Return, exactly as written, the run of lines that begins at the line containing "for path in" and ends at the line containing "scene.view_settings.use_white_balance |= len(values)". Nothing outside that run belongs in the answer.

(Scripts that build animated scenes)
--
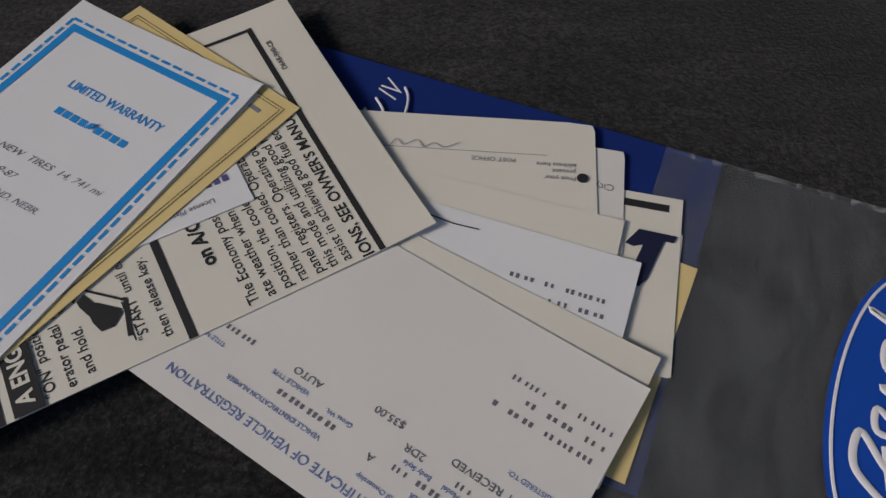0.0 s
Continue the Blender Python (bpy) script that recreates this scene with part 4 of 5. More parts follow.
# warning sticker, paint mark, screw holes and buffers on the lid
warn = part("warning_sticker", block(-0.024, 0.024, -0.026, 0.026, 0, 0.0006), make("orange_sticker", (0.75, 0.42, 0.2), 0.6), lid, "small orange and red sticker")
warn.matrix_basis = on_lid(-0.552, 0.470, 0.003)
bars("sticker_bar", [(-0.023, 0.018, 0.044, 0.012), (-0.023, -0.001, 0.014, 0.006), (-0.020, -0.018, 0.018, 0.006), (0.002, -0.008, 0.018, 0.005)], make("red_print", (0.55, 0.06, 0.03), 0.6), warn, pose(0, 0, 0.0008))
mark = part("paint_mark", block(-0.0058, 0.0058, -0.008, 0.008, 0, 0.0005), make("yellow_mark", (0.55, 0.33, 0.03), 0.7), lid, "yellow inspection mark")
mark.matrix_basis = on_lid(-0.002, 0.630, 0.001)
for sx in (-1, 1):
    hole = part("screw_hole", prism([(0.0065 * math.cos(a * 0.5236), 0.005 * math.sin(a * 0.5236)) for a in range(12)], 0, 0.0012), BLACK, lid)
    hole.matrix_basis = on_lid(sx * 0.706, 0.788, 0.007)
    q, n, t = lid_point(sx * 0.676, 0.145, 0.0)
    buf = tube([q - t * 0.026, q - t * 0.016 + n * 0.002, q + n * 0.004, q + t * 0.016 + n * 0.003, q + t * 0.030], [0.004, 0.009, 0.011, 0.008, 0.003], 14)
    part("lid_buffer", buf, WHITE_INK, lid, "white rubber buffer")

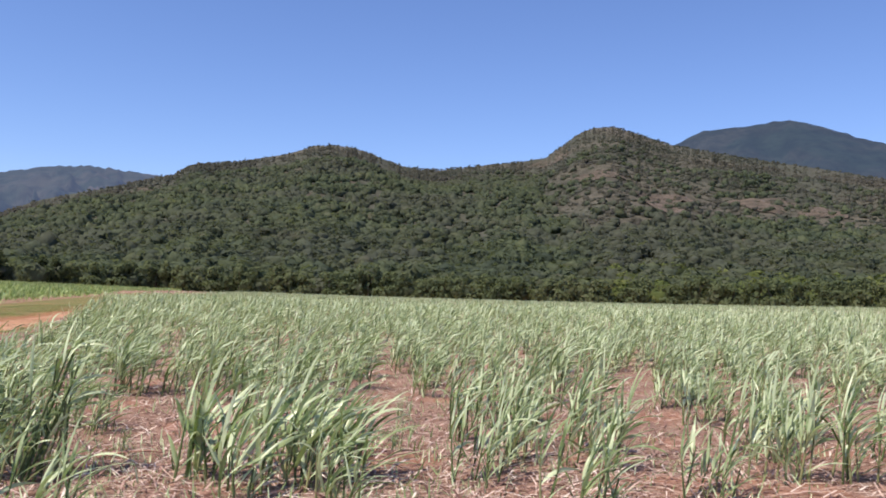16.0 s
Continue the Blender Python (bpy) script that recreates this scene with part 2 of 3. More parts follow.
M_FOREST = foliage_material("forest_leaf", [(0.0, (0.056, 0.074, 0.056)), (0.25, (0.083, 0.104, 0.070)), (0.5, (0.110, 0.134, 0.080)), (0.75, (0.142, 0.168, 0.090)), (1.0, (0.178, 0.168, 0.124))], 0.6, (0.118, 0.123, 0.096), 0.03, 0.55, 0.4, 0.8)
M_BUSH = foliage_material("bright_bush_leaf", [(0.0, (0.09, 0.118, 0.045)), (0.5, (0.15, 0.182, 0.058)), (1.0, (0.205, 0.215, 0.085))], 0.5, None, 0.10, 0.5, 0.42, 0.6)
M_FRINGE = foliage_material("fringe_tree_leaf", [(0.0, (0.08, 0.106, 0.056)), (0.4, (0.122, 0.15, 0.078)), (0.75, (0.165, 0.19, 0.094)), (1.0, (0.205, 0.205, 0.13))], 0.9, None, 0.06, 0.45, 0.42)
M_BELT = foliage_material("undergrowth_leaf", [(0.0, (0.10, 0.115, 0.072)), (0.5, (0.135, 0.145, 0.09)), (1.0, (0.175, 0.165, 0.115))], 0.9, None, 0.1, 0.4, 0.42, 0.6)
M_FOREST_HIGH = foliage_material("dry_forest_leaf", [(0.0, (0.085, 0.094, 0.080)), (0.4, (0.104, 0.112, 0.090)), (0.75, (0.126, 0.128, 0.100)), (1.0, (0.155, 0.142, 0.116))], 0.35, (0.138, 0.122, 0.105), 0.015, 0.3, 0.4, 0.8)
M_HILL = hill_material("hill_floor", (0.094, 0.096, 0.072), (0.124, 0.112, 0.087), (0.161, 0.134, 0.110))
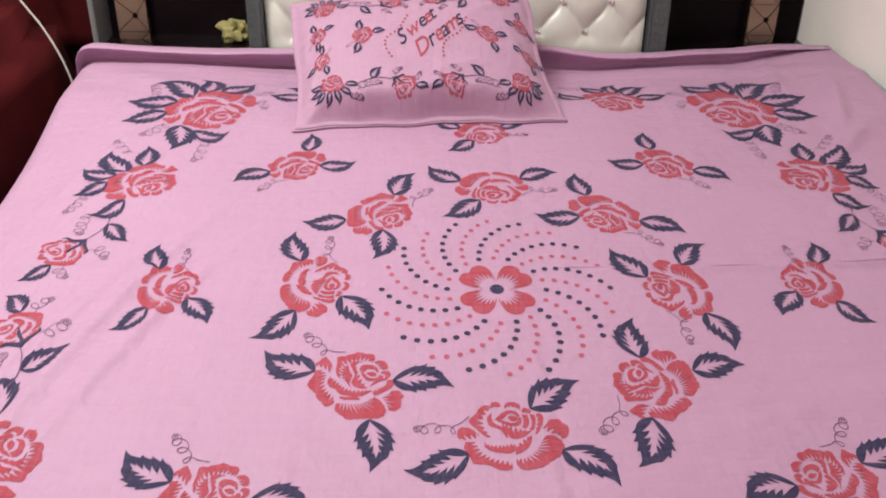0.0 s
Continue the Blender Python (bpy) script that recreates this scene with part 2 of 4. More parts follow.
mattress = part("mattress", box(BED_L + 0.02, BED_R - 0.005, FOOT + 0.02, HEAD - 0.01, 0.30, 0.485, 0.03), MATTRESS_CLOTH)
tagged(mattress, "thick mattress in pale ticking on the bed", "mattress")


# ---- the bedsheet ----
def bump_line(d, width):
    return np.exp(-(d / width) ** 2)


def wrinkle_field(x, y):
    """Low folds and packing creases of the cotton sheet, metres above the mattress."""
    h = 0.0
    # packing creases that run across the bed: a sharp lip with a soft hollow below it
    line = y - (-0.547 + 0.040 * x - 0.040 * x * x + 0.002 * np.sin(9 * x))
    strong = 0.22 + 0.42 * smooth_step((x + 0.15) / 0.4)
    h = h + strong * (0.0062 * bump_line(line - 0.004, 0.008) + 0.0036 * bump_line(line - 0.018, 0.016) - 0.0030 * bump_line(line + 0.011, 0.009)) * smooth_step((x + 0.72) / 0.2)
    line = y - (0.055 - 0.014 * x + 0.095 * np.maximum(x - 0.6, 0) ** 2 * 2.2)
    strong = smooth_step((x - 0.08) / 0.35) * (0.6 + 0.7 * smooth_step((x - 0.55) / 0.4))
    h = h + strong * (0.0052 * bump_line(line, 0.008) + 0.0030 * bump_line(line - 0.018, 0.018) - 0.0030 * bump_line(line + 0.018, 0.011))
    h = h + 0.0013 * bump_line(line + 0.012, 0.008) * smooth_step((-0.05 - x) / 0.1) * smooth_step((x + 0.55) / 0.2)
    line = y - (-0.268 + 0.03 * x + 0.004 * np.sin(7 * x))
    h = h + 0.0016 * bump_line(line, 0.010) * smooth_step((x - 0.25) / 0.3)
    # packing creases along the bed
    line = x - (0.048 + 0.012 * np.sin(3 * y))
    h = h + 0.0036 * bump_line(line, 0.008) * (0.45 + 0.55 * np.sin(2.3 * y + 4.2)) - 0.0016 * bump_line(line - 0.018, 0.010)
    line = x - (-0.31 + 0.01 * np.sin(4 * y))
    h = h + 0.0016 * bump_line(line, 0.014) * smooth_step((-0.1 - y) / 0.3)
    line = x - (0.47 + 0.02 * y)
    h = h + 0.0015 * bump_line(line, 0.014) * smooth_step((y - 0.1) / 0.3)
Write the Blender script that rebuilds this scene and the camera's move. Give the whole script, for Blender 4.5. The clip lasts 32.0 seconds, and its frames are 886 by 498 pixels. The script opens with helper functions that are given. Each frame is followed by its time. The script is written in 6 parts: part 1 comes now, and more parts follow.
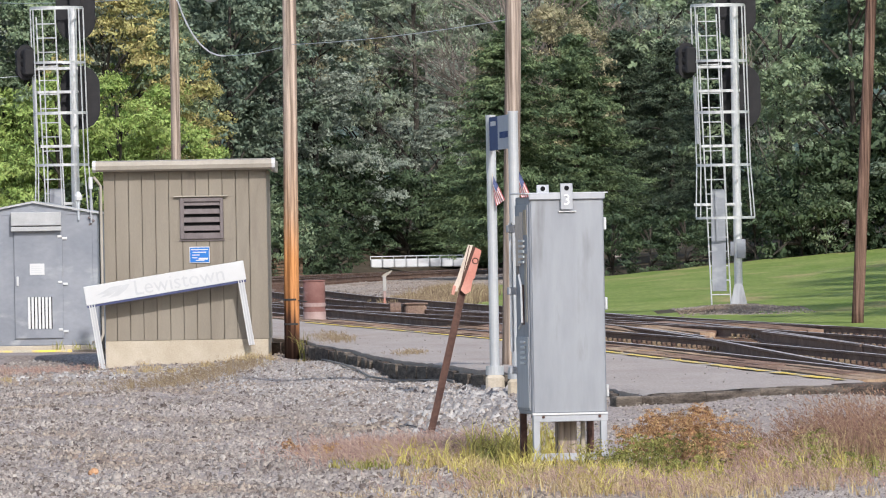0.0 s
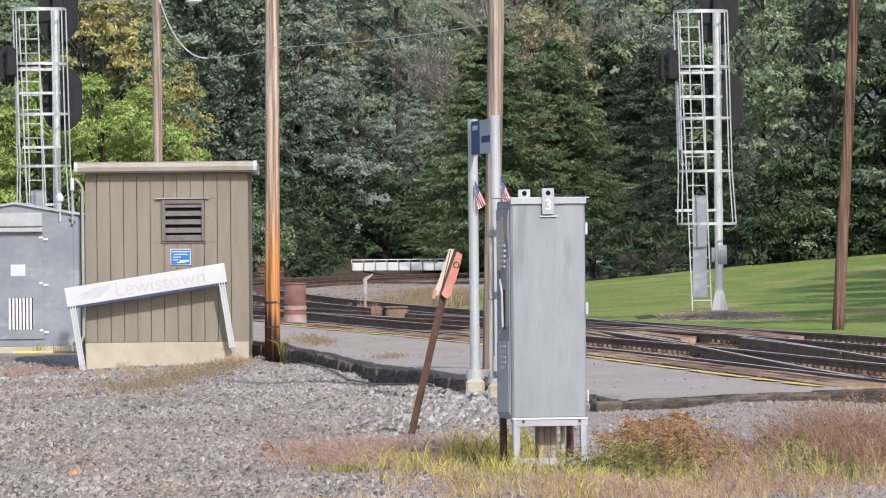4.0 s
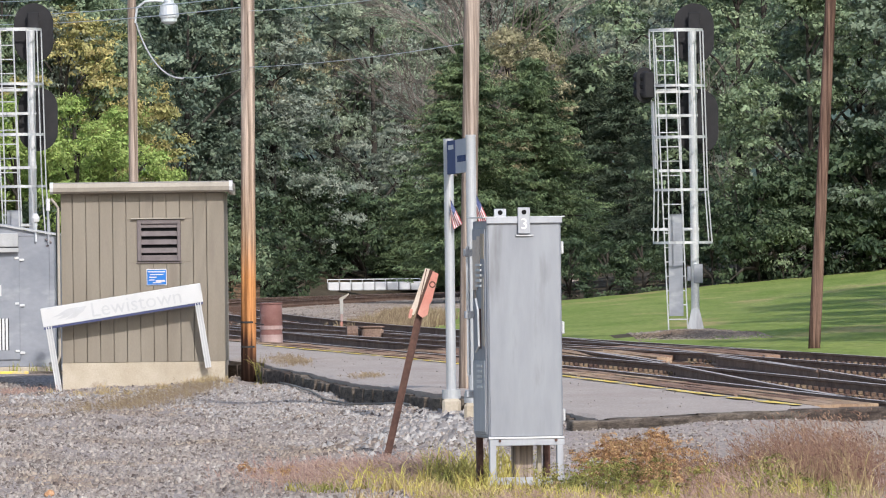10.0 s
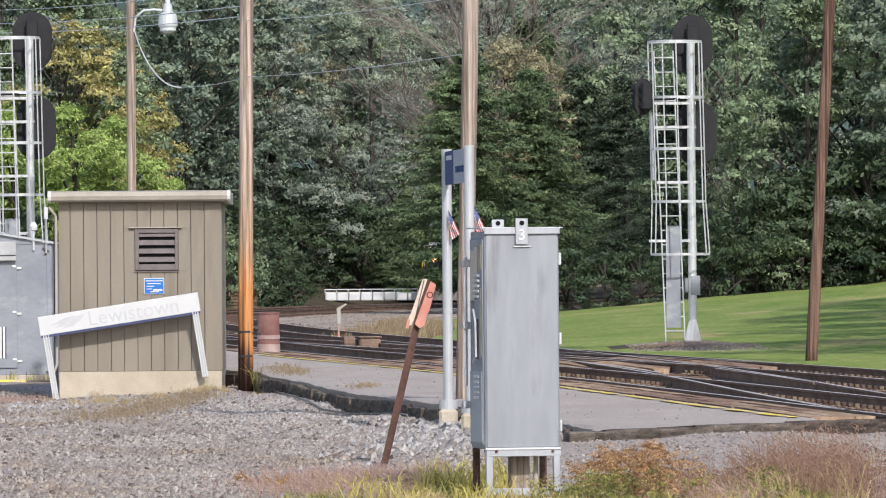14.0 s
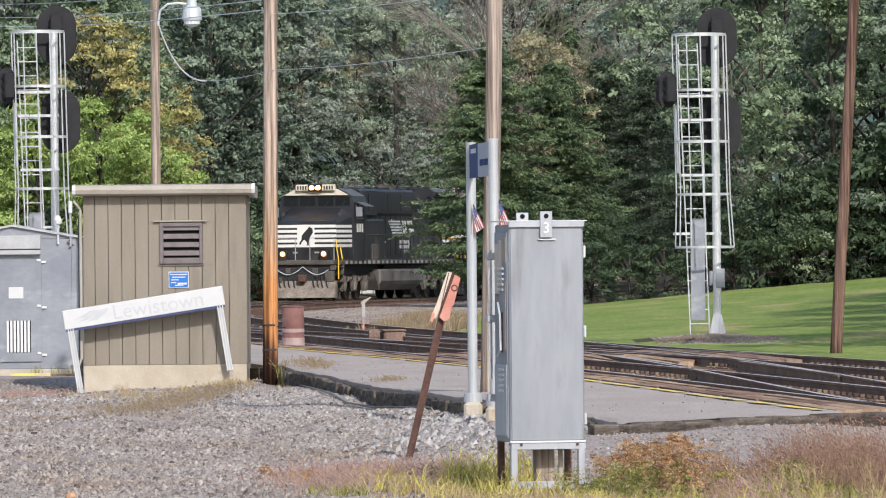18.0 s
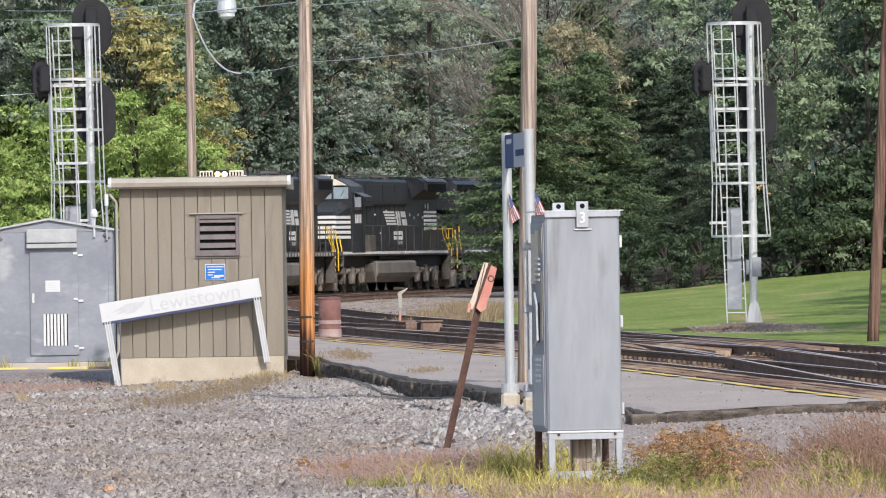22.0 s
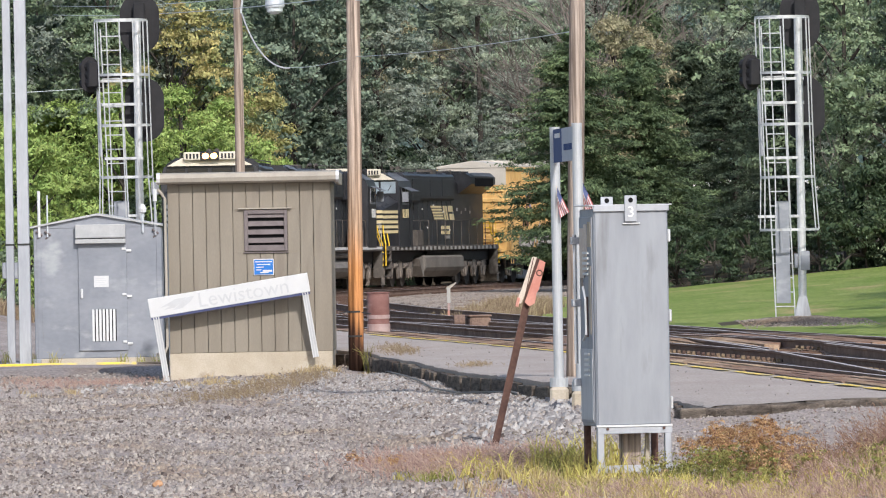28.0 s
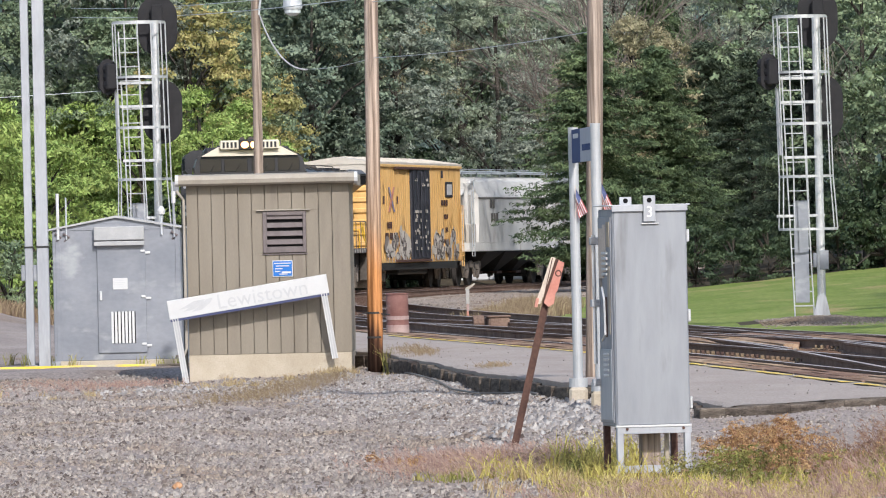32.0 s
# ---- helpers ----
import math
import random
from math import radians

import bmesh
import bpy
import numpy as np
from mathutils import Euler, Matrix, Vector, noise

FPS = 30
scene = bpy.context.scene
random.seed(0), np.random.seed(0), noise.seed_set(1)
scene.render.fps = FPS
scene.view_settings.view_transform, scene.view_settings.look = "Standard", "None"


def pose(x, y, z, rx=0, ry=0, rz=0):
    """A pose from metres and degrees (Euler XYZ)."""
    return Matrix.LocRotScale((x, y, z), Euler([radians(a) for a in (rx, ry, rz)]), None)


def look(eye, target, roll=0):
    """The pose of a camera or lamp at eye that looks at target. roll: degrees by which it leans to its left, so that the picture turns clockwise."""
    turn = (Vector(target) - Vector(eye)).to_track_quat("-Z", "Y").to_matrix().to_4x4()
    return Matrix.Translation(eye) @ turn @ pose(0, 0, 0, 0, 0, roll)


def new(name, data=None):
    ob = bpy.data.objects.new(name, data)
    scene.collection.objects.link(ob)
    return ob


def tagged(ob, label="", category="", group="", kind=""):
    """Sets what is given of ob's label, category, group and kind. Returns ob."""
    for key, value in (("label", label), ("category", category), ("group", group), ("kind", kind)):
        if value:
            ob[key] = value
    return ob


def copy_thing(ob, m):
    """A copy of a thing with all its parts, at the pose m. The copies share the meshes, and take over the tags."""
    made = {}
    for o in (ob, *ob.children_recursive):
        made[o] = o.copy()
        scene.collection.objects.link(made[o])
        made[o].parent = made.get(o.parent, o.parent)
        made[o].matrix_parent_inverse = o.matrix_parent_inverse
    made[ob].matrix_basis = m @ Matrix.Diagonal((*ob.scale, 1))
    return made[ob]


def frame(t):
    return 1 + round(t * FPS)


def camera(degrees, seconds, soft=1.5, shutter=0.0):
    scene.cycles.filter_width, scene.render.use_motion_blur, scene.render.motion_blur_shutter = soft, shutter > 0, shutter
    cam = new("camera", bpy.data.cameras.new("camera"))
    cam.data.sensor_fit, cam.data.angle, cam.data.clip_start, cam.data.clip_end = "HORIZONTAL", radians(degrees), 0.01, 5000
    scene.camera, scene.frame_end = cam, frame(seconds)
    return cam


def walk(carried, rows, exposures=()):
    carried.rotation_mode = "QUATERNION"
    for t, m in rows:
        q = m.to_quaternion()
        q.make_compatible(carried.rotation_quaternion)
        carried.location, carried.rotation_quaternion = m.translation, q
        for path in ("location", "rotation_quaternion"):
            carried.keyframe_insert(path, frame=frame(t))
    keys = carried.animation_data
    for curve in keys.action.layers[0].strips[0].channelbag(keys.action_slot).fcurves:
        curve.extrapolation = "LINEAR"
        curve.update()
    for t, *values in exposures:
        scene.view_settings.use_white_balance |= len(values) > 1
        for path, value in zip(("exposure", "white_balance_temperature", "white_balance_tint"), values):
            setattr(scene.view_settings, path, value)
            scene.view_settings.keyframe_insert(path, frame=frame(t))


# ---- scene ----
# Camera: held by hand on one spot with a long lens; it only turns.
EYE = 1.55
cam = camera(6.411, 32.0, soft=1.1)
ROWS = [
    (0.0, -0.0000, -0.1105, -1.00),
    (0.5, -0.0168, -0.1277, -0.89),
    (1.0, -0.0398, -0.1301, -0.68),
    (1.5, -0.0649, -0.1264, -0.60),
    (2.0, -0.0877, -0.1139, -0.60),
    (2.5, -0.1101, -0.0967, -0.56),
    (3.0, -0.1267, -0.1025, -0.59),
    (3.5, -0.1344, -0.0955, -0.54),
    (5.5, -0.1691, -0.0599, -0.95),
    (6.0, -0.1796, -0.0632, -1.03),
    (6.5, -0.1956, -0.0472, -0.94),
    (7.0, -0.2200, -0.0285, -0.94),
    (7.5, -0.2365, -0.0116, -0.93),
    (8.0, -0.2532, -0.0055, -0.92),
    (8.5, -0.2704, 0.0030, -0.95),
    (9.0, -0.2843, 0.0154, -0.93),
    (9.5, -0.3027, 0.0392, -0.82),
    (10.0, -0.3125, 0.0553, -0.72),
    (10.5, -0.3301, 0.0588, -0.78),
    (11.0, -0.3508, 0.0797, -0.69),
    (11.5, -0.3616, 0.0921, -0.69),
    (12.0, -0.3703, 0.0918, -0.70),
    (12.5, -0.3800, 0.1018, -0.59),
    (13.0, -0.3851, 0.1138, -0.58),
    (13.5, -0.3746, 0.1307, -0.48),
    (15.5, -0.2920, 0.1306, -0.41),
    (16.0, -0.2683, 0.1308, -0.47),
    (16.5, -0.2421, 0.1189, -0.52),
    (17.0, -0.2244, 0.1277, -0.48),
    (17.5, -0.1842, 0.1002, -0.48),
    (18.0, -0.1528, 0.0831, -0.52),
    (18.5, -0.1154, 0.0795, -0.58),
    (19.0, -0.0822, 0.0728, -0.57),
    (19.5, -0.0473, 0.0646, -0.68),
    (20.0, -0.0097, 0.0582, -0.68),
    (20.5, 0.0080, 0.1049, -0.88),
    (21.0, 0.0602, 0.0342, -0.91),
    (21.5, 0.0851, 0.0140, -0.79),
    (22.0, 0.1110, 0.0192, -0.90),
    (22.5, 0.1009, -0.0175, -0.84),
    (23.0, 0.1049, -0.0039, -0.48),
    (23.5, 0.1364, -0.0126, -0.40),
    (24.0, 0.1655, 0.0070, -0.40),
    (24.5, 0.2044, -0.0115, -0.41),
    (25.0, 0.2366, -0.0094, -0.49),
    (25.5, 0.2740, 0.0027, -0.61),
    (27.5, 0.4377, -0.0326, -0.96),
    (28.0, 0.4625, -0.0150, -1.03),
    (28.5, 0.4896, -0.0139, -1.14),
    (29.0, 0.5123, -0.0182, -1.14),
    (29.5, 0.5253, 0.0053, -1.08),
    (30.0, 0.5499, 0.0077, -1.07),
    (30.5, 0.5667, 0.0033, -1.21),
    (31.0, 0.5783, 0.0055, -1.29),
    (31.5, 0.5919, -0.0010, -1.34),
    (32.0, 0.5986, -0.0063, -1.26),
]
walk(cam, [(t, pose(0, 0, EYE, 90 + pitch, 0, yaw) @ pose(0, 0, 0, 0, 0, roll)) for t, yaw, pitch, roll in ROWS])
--
§ **ANSWER FOR THIS EXERCISE**:
        for path in ("location", "rotation_quaternion"):
            carried.keyframe_insert(path, frame=frame(t))
    keys = carried.animation_data
    for curve in keys.action.layers[0].strips[0].channelbag(keys.action_slot).fcurves:
        curve.extrapolation = "LINEAR"
        curve.update()
    for t, *values in exposures:
        scene.view_settings.use_white_balance |= len(values) > 1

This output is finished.